START

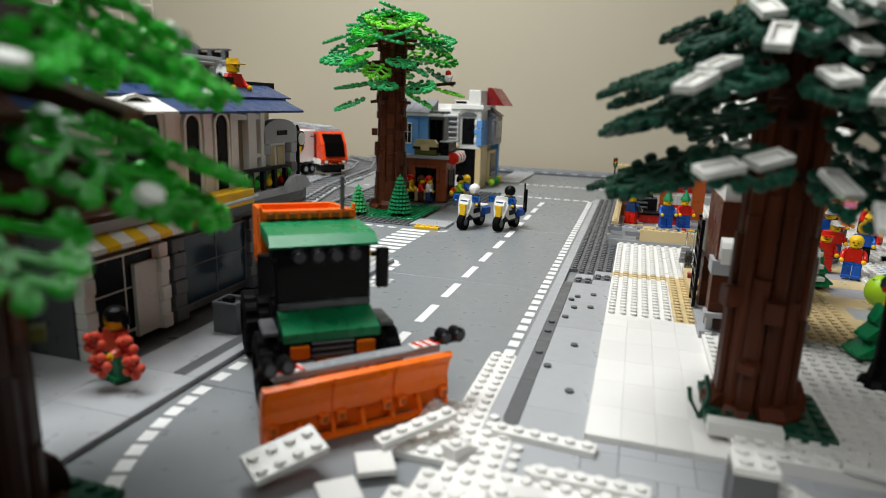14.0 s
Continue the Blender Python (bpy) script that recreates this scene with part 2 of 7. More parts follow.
        for i in range(rings - 1):
            fs += [(i * n + k, i * n + (k + 1) % n, (i + 1) * n + (k + 1) % n, (i + 1) * n + k) for k in range(n)]
        fs += [tuple(range(n - 1, -1, -1)), tuple((rings - 1) * n + k for k in range(n))]
        return self.add(vs, fs)

    def lathe(self, rings, closed=False):
        """Rings of points (each a list of the same length) joined to a turned form; closed joins the last ring to the first."""
        n, k = len(rings[0]), len(rings)
        vs = [p for ring in rings for p in ring]
        fs = []
        for j in range(k if closed else k - 1):
            a, b = j * n, ((j + 1) % k) * n
            fs += [(a + i, a + (i + 1) % n, b + (i + 1) % n, b + i) for i in range(n)]
        if not closed:
            fs += [tuple(range(n - 1, -1, -1)), tuple((k - 1) * n + i for i in range(n))]
        return self.add(vs, fs)

    def ring(self, outer, inner, a0, a1, axis="y"):
        """A flat frame between two outlines of the same number of points, with thickness from a0 to a1."""
        put = {"x": lambda a, p: (a, p[0], p[1]), "y": lambda a, p: (p[0], a, p[1])}[axis]
        return self.lathe([[put(a0, p) for p in outer], [put(a1, p) for p in outer], [put(a1, p) for p in inner], [put(a0, p) for p in inner]], True)

    def move(self, m, k0=0):
        self.v[k0:] = [tuple(m @ Vector(p)) for p in self.v[k0:]]
        return self

    def data(self, name, material, smooth=False):
        me = bpy.data.meshes.new(name)
        me.from_pydata(self.v, [], self.f)
        me.materials.append(material)
        if smooth:
            me.polygons.foreach_set("use_smooth", [True] * len(me.polygons))
        me.update()
        return me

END

What you are asked to do — Copy the listing over exactly, skipping the pictures it holds.

Finished exercise —
14.0 s
Continue the Blender Python (bpy) script that recreates this scene with part 2 of 7. More parts follow.
        for i in range(rings - 1):
            fs += [(i * n + k, i * n + (k + 1) % n, (i + 1) * n + (k + 1) % n, (i + 1) * n + k) for k in range(n)]
        fs += [tuple(range(n - 1, -1, -1)), tuple((rings - 1) * n + k for k in range(n))]
        return self.add(vs, fs)

    def lathe(self, rings, closed=False):
        """Rings of points (each a list of the same length) joined to a turned form; closed joins the last ring to the first."""
        n, k = len(rings[0]), len(rings)
        vs = [p for ring in rings for p in ring]
        fs = []
        for j in range(k if closed else k - 1):
            a, b = j * n, ((j + 1) % k) * n
            fs += [(a + i, a + (i + 1) % n, b + (i + 1) % n, b + i) for i in range(n)]
        if not closed:
            fs += [tuple(range(n - 1, -1, -1)), tuple((k - 1) * n + i for i in range(n))]
        return self.add(vs, fs)

    def ring(self, outer, inner, a0, a1, axis="y"):
        """A flat frame between two outlines of the same number of points, with thickness from a0 to a1."""
        put = {"x": lambda a, p: (a, p[0], p[1]), "y": lambda a, p: (p[0], a, p[1])}[axis]
        return self.lathe([[put(a0, p) for p in outer], [put(a1, p) for p in outer], [put(a1, p) for p in inner], [put(a0, p) for p in inner]], True)

    def move(self, m, k0=0):
        self.v[k0:] = [tuple(m @ Vector(p)) for p in self.v[k0:]]
        return self

    def data(self, name, material, smooth=False):
        me = bpy.data.meshes.new(name)
        me.from_pydata(self.v, [], self.f)
        me.materials.append(material)
        if smooth:
            me.polygons.foreach_set("use_smooth", [True] * len(me.polygons))
        me.update()
        return me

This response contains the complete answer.